Minnesota government’s chief IT agency, MNIT, has not provided proper oversight of state software development and it’s unclear to some other government agencies the services it is supposed to provide to them.
These findings were released Wednesday morning in a report from the Office of the Legislative Auditor. It’s a review that was commissioned a year ago, amidst controversy over technical problems with the rollout of a licensing and registration system known as MNLARS.
According to the report, the agency's oversight of software projects like MNLARS has been “inconsistent” and not rigorous enough, sometimes in violation of state law.
“State law requires the MNIT commissioner to approve projects before they are undertaken, but such sign-offs have not occurred,” the report found. “MNIT has not developed standards for the architecture of state IT systems, nor for the independent audits required for large IT projects. In addition, MNIT has not always evaluated the performance of its professional/technical contractors, contrary to state requirements.”
But the report zoomed out from focusing just on MNLARS, digging in to overall operations of MNIT, which was created in 2011 by the Legislature to bring all of the state’s information technology services into a single agency. Before its creation, state IT operations and employees were scattered across more than two dozen agencies.

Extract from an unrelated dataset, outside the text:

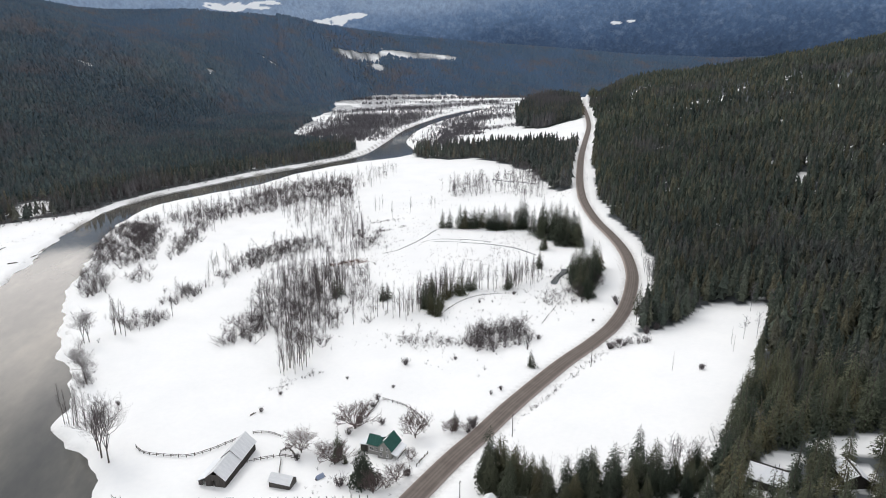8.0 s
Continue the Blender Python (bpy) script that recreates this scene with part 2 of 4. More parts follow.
FIELD_END = arc_at(98, 264)
AZ = [-180, -110, -75, -52, -35, -17, 0, 10, 20, 28, 40, 60, 110, 180]
FOOT = [500, 500, 520, 560, 680, 900, 2000, 2950, 3000, 3000, 2950, 1400, 500, 500]
CREST = [1800, 1800, 2000, 2300, 2400, 2600, 3050, 3550, 3750, 3750, 3800, 3000, 1800, 1800]
CREST_Z = [380, 420, 480, 520, 440, 352, 350, 313, 274, 240, 185, 120, 300, 380]


def lie(x, y):
    """All that the land's shape follows from: height, and the road's and river's distances."""
    x, y = np.ravel(np.asarray(x, float)), np.ravel(np.asarray(y, float))
    rd, rs, rz, ra = nearest(ROAD_LINE, x, y)
    sd = rd * rs
    wd, _, whw, _ = nearest(RIVER_LINE, x, y)
    r = np.hypot(x + 30, y)
    bank = wd - whw - (3.0 * vnoise(x, y, 17, 3) + 1.6 * vnoise(x, y, 6, 4)) * (1 - 0.75 * step(450, 900, r))
    az = np.degrees(np.arctan2(x + 30, y))
    foot, crest, cz = np.interp(az, AZ, FOOT), np.interp(az, AZ, CREST), np.interp(az, AZ, CREST_Z)
    u = np.clip((r - foot) / (crest - foot), 0, 1.25)
    rise = cz * np.where(u < 1, u ** 1.25 * (1.25 - 0.25 * u), 1.0)
    rise += step(0.05, 0.5, u) * (17 * vnoise(x, y, 520, 7) + 7 * vnoise(x, y, 190, 8))
    floor = 0.5 * vnoise(x, y, 70, 1) + 0.25 * vnoise(x, y, 18, 2) + rise
    floor = floor + 80 * np.exp(-((x - 690) ** 2 + (y - 1420) ** 2) / 150 ** 2) + 14 * step(2200, 3000, r) * (az > 2)
    width = 26 + 90 * step(500, 900, y)
    left = floor + (rz - floor) * np.exp(-np.maximum(rd - 5, 0) / width)
    hill = 0.13 * sd + 0.00028 * sd * sd
    hill = np.where(sd > 520, 143.3 + 0.42 * (sd - 520) - 0.00021 * (sd - 520) ** 2, hill)
    hill = np.where(sd > 1500, 354, hill)
    right = rz + np.maximum(hill, 0) * (1 - 0.47 * step(600, 1500, ra)) + 45 * step(5, 110, sd) * step(850, 1300, ra) + step(40, 160, sd) * (5 * vnoise(x, y, 90, 5) + 2 * vnoise(x, y, 30, 6))
    past = step(ROAD_ARC[-1] - 250, ROAD_ARC[-1] + 500, ra)
    h = np.where(sd > 0, np.maximum(right, floor), left) * (1 - past) + floor * past
    h = h - 0.8 * step(12, 6.5, rd) + 0.25 * vnoise(x, y, 9, 9) * step(6, 14, rd)
    wet = step(5.0, -7.0, bank)
    h = h * (1 - wet) + (WATER_Z - 2.6) * wet
    return h, sd, ra, bank, r, az


def height(x, y):
    return float(lie([x], [y])[0][0])


# clearings: a far hill farm's field, cabin yards, small snowy openings on the hillside
OPEN = [(470, 3195, 210, 26, 0.65), (800, 3312, 200, 38, -0.03), (67, 130, 8.5, 6.5, 0.4), (88, 122, 9, 5, 0.3), (105, 132, 16, 6, -0.5), (80, 137, 7, 4, 0), (-268, 690, 18, 40, 0.15), (-300, 665, 30, 10, 0.3),
        (622, 1040, 42, 24, 0.3), (-75, 920, 6, 24, 0.3), (-525, 1553, 18, 11, 0), (-432, 1777, 20, 13, 0), (-397, 1638, 15, 11, 0), (-173, 2186, 22, 30, 0), (15, 2543, 60, 18, 0.2), (547, 3169, 34, 26, 0.3)]
# small snowy gaps on the steeper slope above the road
OPEN += [(490, 527, 3, 8, -0.6), (440, 556, 3, 7, -0.6), (399, 475, 3.5, 9, -0.6), (378, 422, 3.5, 9, -0.6), (360, 374, 4, 10, -0.6), (337, 458, 3, 8, -0.6), (404, 490, 2.5, 9, -0.5), (350, 342, 4, 10, -0.6), (392, 440, 3, 7, -0.6), (330, 320, 3, 9, -0.5), (425, 500, 2.5, 7, -0.5), (365, 400, 3, 8, -0.5)]
GROVES = [(628, 1375, 290, 92, 1.12)]
# outline of the conifer belt between the far field and the road
BELT = np.array([(168, 925), (238, 868), (256, 800), (256, 730), (248, 670), (232, 582), (250, 570), (310, 668), (372, 777), (370, 850), (325, 984), (265, 995), (215, 1015), (185, 1020)], float)

# outline of the wood that reaches out onto the far river flat
SPUR = np.array([(-305, 472), (-290, 496), (-312, 572), (-345, 620), (-430, 680), (-450, 520), (-360, 470)], float)


def inside(outline, x, y):
    """Whether places lie within an outline."""
    res = np.zeros(len(x), bool)
    for (x0, y0), (x1, y1) in zip(outline, np.roll(outline, -1, axis=0)):
        res ^= ((y0 > y) != (y1 > y)) & (x < (x1 - x0) * (y - y0) / (y1 - y0 + 1e-9) + x0)
    return res


def snow_gap(x, y):
    """Small snowy gaps between the firs on the slope."""
    return vnoise(x, y, 11, 41) + 0.75 * vnoise(x, y, 70, 45) > 0.86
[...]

Now MNIT has more than 2,000 state employees and an annual budget of $600 million to do work for state agencies. It’s the only state agency for which DFL Gov. Tim Walz has yet to appoint a commissioner, calling it the the most “thankless” job in state government.
“More and more Minnesotans are going to interact with the state on a regular basis electronically, and the principal agency that is supposed to deliver those services is not delivering them well, in a timely manner or a cost effective manner,” said Rep. Jim Nash, R-Waconia, who was asked by the Walz administration to apply for the MNIT commissioner post but declined.
“If you talk to any legislator, no one is giving them an A-plus, they are giving them a D or a D-minus,” he added.
Agency reviews on how MNIT is doing are mixed, according to OLA.
“Parts of the effort to consolidate state IT responsibilities in MNIT are complete, but others are still in progress,” the report found. “State agencies have divided opinions about the consolidation, and there is some confusion about which agencies should be subject to the consolidation.”
For example, not all agencies' IT functions are actually consolidated under MNIT, and some expressed confusion about whether or not they were supposed to be.
In a survey of agencies, 83 percent expressed satisfaction with the technical quality of software application services provided by MNIT or its contractors, and nearly 90 percent of agencies were satisfied with MNIT’s efforts to protect state information from cyber security attacks.
But half of agencies complained about MNIT’s timeliness, customer support and the agency’s billing, which they “perceive to be inaccurate IT invoices and time-consuming.”
Part of the issue is the law on the books, written by the Legislature, that created MNIT in the first place. The report said the language is “too broad” or outdated, and lawmakers haven’t had consistent oversight over the agency since its creation.
The auditor’s office recommends more oversight from the Legislature, including the creation of a House and Senate committee to review IT projects. Lawmakers should also clarify state law around MNIT to make clear which agencies are subject to MNIT’s authority.
In a letter to OLA, Acting Commissioner of MNIT William Poirier said they agree with the recommendations. “[The report] revealed key areas in which we believe action is required to enable MNIT and the executive branch to work better, smarter, and more cost-effectively,” he wrote in a letter.